Goal
Drop every picture, then transcribe the remaining data exactly.

Dataset extract
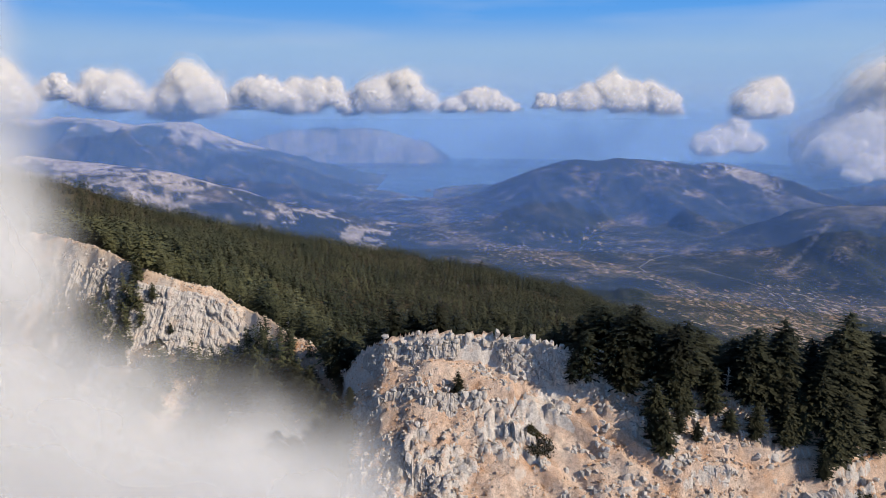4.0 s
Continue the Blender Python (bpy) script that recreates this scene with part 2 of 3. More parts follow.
def make_rock():
    k = Mat("limestone", 0.93)
    streak = k.noise(1.1, 5, 0.6, (2.2, 2.2, 0.35))
    c = k.mix(k.ramp(streak, (0.45, 0.0), (0.65, 0.4)), rock_colors(k), (0.36, 0.345, 0.34))
    info = k.n.new("ShaderNodeObjectInfo")
    tone = k.ramp(info.outputs["Random"], (0.0, 0.72), (1.0, 0.94))
    k.color(k.mix(1.0, c, tone, "MULTIPLY"))
    k.bump(k.noise(3.0, 8, 0.7, (1.5, 1.5, 0.5)), 0.8, 0.35)
    return k.m


def make_scree():
    k = Mat("scree_stone", 0.93)
    geo = k.n.new("ShaderNodeNewGeometry")
    c = k.ramp(geo.outputs["Random Per Island"], (0.0, (0.50, 0.31, 0.19)), (0.35, (0.55, 0.42, 0.32)), (0.6, (0.47, 0.44, 0.42)), (1.0, (0.66, 0.62, 0.57)))
    k.color(k.mix(0.5, c, k.ramp(k.noise(2.5, 6, 0.7), (0.3, 0.45), (0.7, 1.0)), "MULTIPLY"))
    k.bump(k.noise(4.0, 6, 0.7), 0.6, 0.2)
    return k.m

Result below
4.0 s
Continue the Blender Python (bpy) script that recreates this scene with part 2 of 3. More parts follow.
def make_rock():
    k = Mat("limestone", 0.93)
    streak = k.noise(1.1, 5, 0.6, (2.2, 2.2, 0.35))
    c = k.mix(k.ramp(streak, (0.45, 0.0), (0.65, 0.4)), rock_colors(k), (0.36, 0.345, 0.34))
    info = k.n.new("ShaderNodeObjectInfo")
    tone = k.ramp(info.outputs["Random"], (0.0, 0.72), (1.0, 0.94))
    k.color(k.mix(1.0, c, tone, "MULTIPLY"))
    k.bump(k.noise(3.0, 8, 0.7, (1.5, 1.5, 0.5)), 0.8, 0.35)
    return k.m


def make_scree():
    k = Mat("scree_stone", 0.93)
    geo = k.n.new("ShaderNodeNewGeometry")
    c = k.ramp(geo.outputs["Random Per Island"], (0.0, (0.50, 0.31, 0.19)), (0.35, (0.55, 0.42, 0.32)), (0.6, (0.47, 0.44, 0.42)), (1.0, (0.66, 0.62, 0.57)))
    k.color(k.mix(0.5, c, k.ramp(k.noise(2.5, 6, 0.7), (0.3, 0.45), (0.7, 1.0)), "MULTIPLY"))
    k.bump(k.noise(4.0, 6, 0.7), 0.6, 0.2)
    return k.m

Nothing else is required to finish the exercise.